Incentives Advisors, LLC
Notes to Financial Statements
For the Year Ended December 31, 2010
As of December 31, 2010, property and equipment is as follows:
Furniture and equipment | | $ | 18,640 | |
Leasehold improvements | | | 1,160 | |
| | | 19,800 | |
Less accumulated depreciation | | | (10,085 | ) |
| | $ | 9,715 | |
Depreciation and amortization expense was $3,517 for the year ended December 31, 2010.
4. | Commitments and Contingencies |
Legal
In the normal course of conducting its business, the Company may be involved in various litigation. The Company is not a party to any litigation which its management believes could result in any judgments or fines against it that would have a material adverse affect on its financial position, liquidity or results of operations.
Commissions Agreement
On October 28, 2010, the Company entered into a Commissions Agreement (the “Agreement”) with Economic Incentives Advisors Group LLC (“EIAG”) which is owned by a former member of the Company. The Agreement provides for sales commissions to be paid to EIAG at varying rates, as defined, based upon the type of product sold and the gross amount of billings invoiced to the customer. The Agreement remains in effect through December 31, 2012 with one year automatic renewals unless cancelled in writing by both EIAG and the Company.
The Company is obligated under an unsecured, non-interest bearing note payable to a former member. The note is payable in monthly installments of $2,000 through December 2012. The note had a balance of $48,000 at December 31, 2010 and was paid in full in January 2011.

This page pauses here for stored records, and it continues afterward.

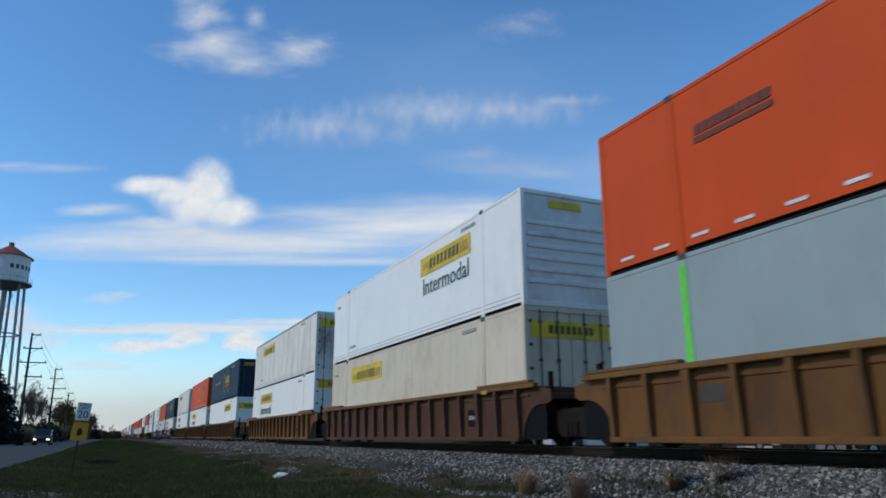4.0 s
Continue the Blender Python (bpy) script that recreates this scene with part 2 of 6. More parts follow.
# ---- mesh builder ----
class Mb:
    def __init__(self):
        self.v, self.f = [], []

    def add(self, verts, faces):
        n = len(self.v)
        self.v += [tuple(p) for p in verts]
        self.f += [tuple(i + n for i in q) for q in faces]
        return self

    def box(self, x0, x1, y0, y1, z0, z1, c=0.0):
        if c <= 0:
            return self.add([(x, y, z) for z in (z0, z1) for y in (y0, y1) for x in (x0, x1)],
                            [(0, 2, 3, 1), (4, 5, 7, 6), (0, 1, 5, 4), (2, 6, 7, 3), (0, 4, 6, 2), (1, 3, 7, 5)])
        c = min(c, (x1 - x0) / 3, (y1 - y0) / 3, (z1 - z0) / 3)
        vs, idx = [], {}
        X, Y, Z = (x0, x1), (y0, y1), (z0, z1)
        for i in (0, 1):
            for j in (0, 1):
                for k in (0, 1):
                    sx, sy, sz = (1 - 2 * i) * c, (1 - 2 * j) * c, (1 - 2 * k) * c
                    for a, d in enumerate(((0, sy, sz), (sx, 0, sz), (sx, sy, 0))):
                        idx[i, j, k, a] = len(vs)
                        vs.append((X[i] + d[0], Y[j] + d[1], Z[k] + d[2]))
        fs = []
        for s in (0, 1):
            fs.append([idx[s, j, k, 0] for j, k in ((0, 0), (1, 0), (1, 1), (0, 1))])
            fs.append([idx[i, s, k, 1] for i, k in ((0, 0), (1, 0), (1, 1), (0, 1))])
            fs.append([idx[i, j, s, 2] for i, j in ((0, 0), (1, 0), (1, 1), (0, 1))])
        for j in (0, 1):
            for k in (0, 1):
                fs.append([idx[0, j, k, 1], idx[1, j, k, 1], idx[1, j, k, 2], idx[0, j, k, 2]])
        for i in (0, 1):
            for k in (0, 1):
                fs.append([idx[i, 0, k, 0], idx[i, 1, k, 0], idx[i, 1, k, 2], idx[i, 0, k, 2]])
        for i in (0, 1):
            for j in (0, 1):
                fs.append([idx[i, j, 0, 0], idx[i, j, 1, 0], idx[i, j, 1, 1], idx[i, j, 0, 1]])
        for i in (0, 1):
            for j in (0, 1):
                for k in (0, 1):
                    fs.append([idx[i, j, k, 0], idx[i, j, k, 1], idx[i, j, k, 2]])
        return self.add(vs, fs)

    def prism(self, pts, a, b, axis="y"):
        """A closed outline swept along an axis: pts are (x, z) for y, (y, z) for x, (x, y) for z."""
        def at(p, s):
            return {"y": (p[0], s, p[1]), "x": (s, p[0], p[1]), "z": (p[0], p[1], s)}[axis]
        n = len(pts)
        faces = [tuple(range(n)), tuple(range(2 * n - 1, n - 1, -1))]
        faces += [(i, i + n, (i + 1) % n + n, (i + 1) % n) for i in range(n)]
        return self.add([at(p, a) for p in pts] + [at(p, b) for p in pts], faces)

    def cyl(self, p, q, r, n=10, r2=None):
        p, q = Vector(p), Vector(q)
        r2 = r if r2 is None else r2
        d = (q - p).normalized()
        u = d.orthogonal().normalized()
        w = d.cross(u)
        ring = [(math.cos(2 * math.pi * i / n), math.sin(2 * math.pi * i / n)) for i in range(n)]
        vs = [p + (u * c + w * s) * r for c, s in ring] + [q + (u * c + w * s) * r2 for c, s in ring]
        fs = [tuple(range(n - 1, -1, -1)), tuple(range(n, 2 * n))]
        fs += [(i, (i + 1) % n, (i + 1) % n + n, i + n) for i in range(n)]
        return self.add(vs, fs)

    def path(self, pts, r, n=6):
        for a, b in zip(pts, pts[1:]):
            self.cyl(a, b, r, n)
        return self

    def mesh(self, name, mat, smooth=False):
        me = bpy.data.meshes.new(name)
        me.from_pydata(self.v, [], self.f)
        if len(self.f) < 4000:
            bm = bmesh.new()
            bm.from_mesh(me)
            bmesh.ops.recalc_face_normals(bm, faces=bm.faces)
            bm.to_mesh(me)
            bm.free()
        me.materials.append(mat)
        if smooth:
            me.shade_smooth()
        return me


def part(name, mb, mat, parent=None, label="", smooth=False, at=None):
    """One mesh object under a thing or a part."""
    me = mb if isinstance(mb, bpy.types.Mesh) else mb.mesh(name, mat, smooth)
    ob = new(name, me)
    if parent is not None:
        ob.parent = parent
    if at is not None:
        ob.matrix_basis = at
    return tagged(ob, label)


def thing(name, m, label, category, group="", kind=""):
    ob = new(name)
    ob.empty_display_size = 0.3
    ob.matrix_basis = m
    return tagged(ob, label, category, group, kind)


TEXTS = {}


def text_mesh(word, width, height, mat):
    """The word in the built-in font as a thin mesh, width by height, in its own x and y."""
    key = (word, width, height, mat.name)
    if key not in TEXTS:
        cu = bpy.data.curves.new("lettering", "FONT")
        cu.body, cu.extrude, cu.resolution_u = word, 0.02, 2
        tmp = new("lettering", cu)
        bpy.context.view_layer.update()
        me = bpy.data.meshes.new_from_object(tmp.evaluated_get(bpy.context.evaluated_depsgraph_get()))
        bpy.data.objects.remove(tmp)
        co = np.empty(len(me.vertices) * 3)
        me.vertices.foreach_get("co", co)
        co = co.reshape(-1, 3)
        lo, hi = co.min(0), co.max(0)
        co = (co - lo) / (hi - lo) * (width, height, 0.006)
        me.vertices.foreach_set("co", co.ravel())
        me.materials.clear()
        me.materials.append(mat)
        TEXTS[key] = me
    return TEXTS[key]


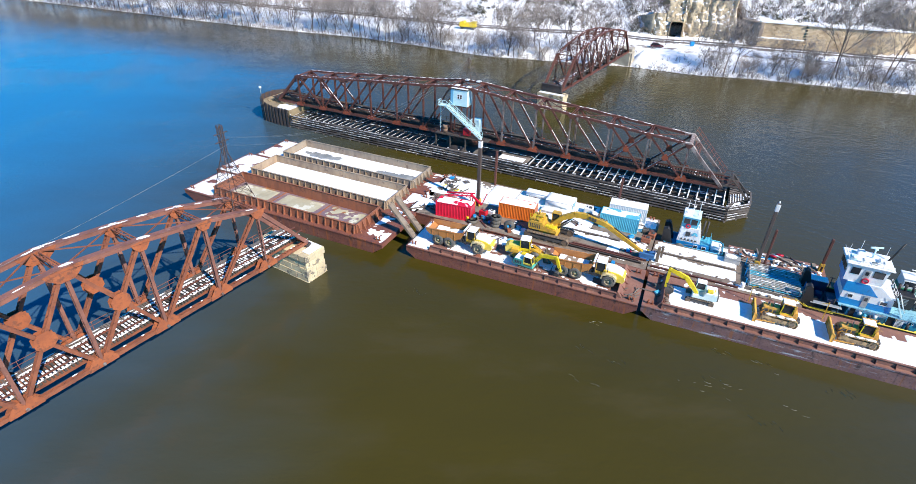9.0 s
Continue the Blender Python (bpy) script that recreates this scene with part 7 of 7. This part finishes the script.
WALLSTONE = island_stone()
stone_wall("tan coursed stone retaining wall with snow along its top", 104, 119, -0.9, 3.6, 3.2)
stone_wall("tan stone upper retaining wall above a snowy ledge", 105, 119.2, 1.0, 6.6, 5.3)
stone_wall("tan stone retaining wall beside the railway, snow on top", 119.4, 215, 0.2, 3.4, 8.5, drop=2.2)
b = B()
prism(b, [(101.2, shore_at(101) + 43.5), (104.2, shore_at(104) + 38.2), (105.4, shore_at(105) + 38.4), (105.4, shore_at(105) + 47), (101.2, shore_at(101) + 47)], 3.0, 11.9, "z")
# browner, darker stone colour holds the shade on this end face
solid("wall_buttress", b, surf("shaded_stone", (0.24, 0.19, 0.15), (0.32, 0.25, 0.19), 0.5, 4, 0.9), "squared stone buttress at the wall's end, coloured for shade", "buttress")


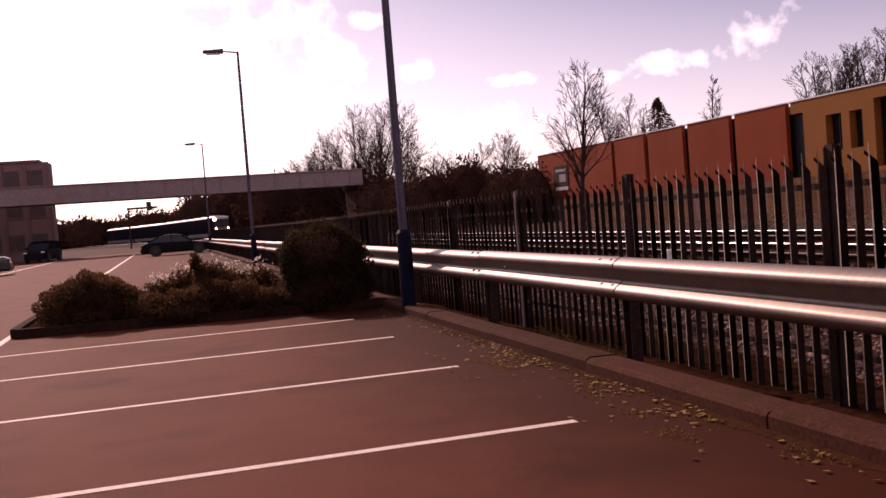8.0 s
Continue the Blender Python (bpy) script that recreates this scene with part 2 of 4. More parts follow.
GREY_PANEL = mat("grey_panel", (0.32, 0.32, 0.34), (0.42, 0.42, 0.44), 0.5, grain=8)
GLASS_DARK = mat("dark_window_glass", (0.010, 0.010, 0.013), (0.016, 0.017, 0.021), 0.10, grain=1, bump=0.0, spec=0.3)
OFFICE_GLASS = mat("dull_office_glass", (0.072, 0.048, 0.046), (0.105, 0.072, 0.069), 0.6, grain=1, bump=0.0, spec=0.2)
BRICK_DARK = mat("brown_brick_wall", (0.145, 0.072, 0.066), (0.227, 0.118, 0.107), 0.85, grain=14, stains=0.25, bump=0.4, depth=0.02)
OFFICE_GREY = mat("office_wall", (0.172, 0.093, 0.087), (0.255, 0.144, 0.135), 0.85, grain=10, stains=0.2, bump=0.3, depth=0.02)
BRIDGE_STEEL = mat("painted_girder", (0.25, 0.18, 0.18), (0.37, 0.28, 0.275), 0.8, grain=5, stains=0.5, bump=0.3, depth=0.02, stain=(0.24, 0.165, 0.15), spec=0.15)
BARK = mat("bark", (0.0318, 0.0168, 0.0134), (0.0763, 0.0420, 0.0336), 0.95, grain=14, stains=1, bump=0.6, depth=0.02, spec=0.1)
TWIG = mat("twigs", (0.0382, 0.0193, 0.0151), (0.0827, 0.0437, 0.0353), 0.95, grain=14, stains=1, bump=0.0, spec=0.1)
HEDGE_LEAF = mat("hedge_leaf", (0.0403, 0.0185, 0.0126), (0.0933, 0.0437, 0.0302), 0.95, grain=6, stains=0.7, bump=0.0, island=0.4, spec=0.0, through_light=0.2)
LEAF_GREEN = mat("privet_leaf", (0.0254, 0.0151, 0.0076), (0.0583, 0.0370, 0.0176), 0.75, grain=6, stains=1.2, bump=0.0, island=0.45, spec=0.10, through_light=0.4)
LEAF_HEATH = mat("heath_leaf", (0.0403, 0.0218, 0.0109), (0.1325, 0.0689, 0.0353), 0.8, grain=6, stains=1.6, bump=0.0, island=0.5, spec=0.08, through_light=0.55)
LEAF_PALE = mat("pale_dry_leaf", (0.48, 0.40, 0.32), (0.74, 0.64, 0.53), 0.8, grain=6, stains=2, bump=0.0, island=0.25, spec=0.1, through_light=0.6)
MOSS = mat("moss", (0.12, 0.070, 0.014), (0.27, 0.165, 0.040), 0.95, grain=30, stains=3, island=0.35, through_light=0.4)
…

The Company had revenues from one significant customer representing 10.5% of total revenues for the year ended December 31, 2010.
On January 18, 2011, the Company was purchased by Tomahawk Merger Corporation, a wholly owned subsidiary of Workstream, Inc. Consideration received from the purchaser was $2,124,000 consisting of $154,000 in cash, two subordinated promissory notes each in the face amount of $117,500 and 47,508,215 unregistered common shares of Workstream, Inc. valued at $1,735,000.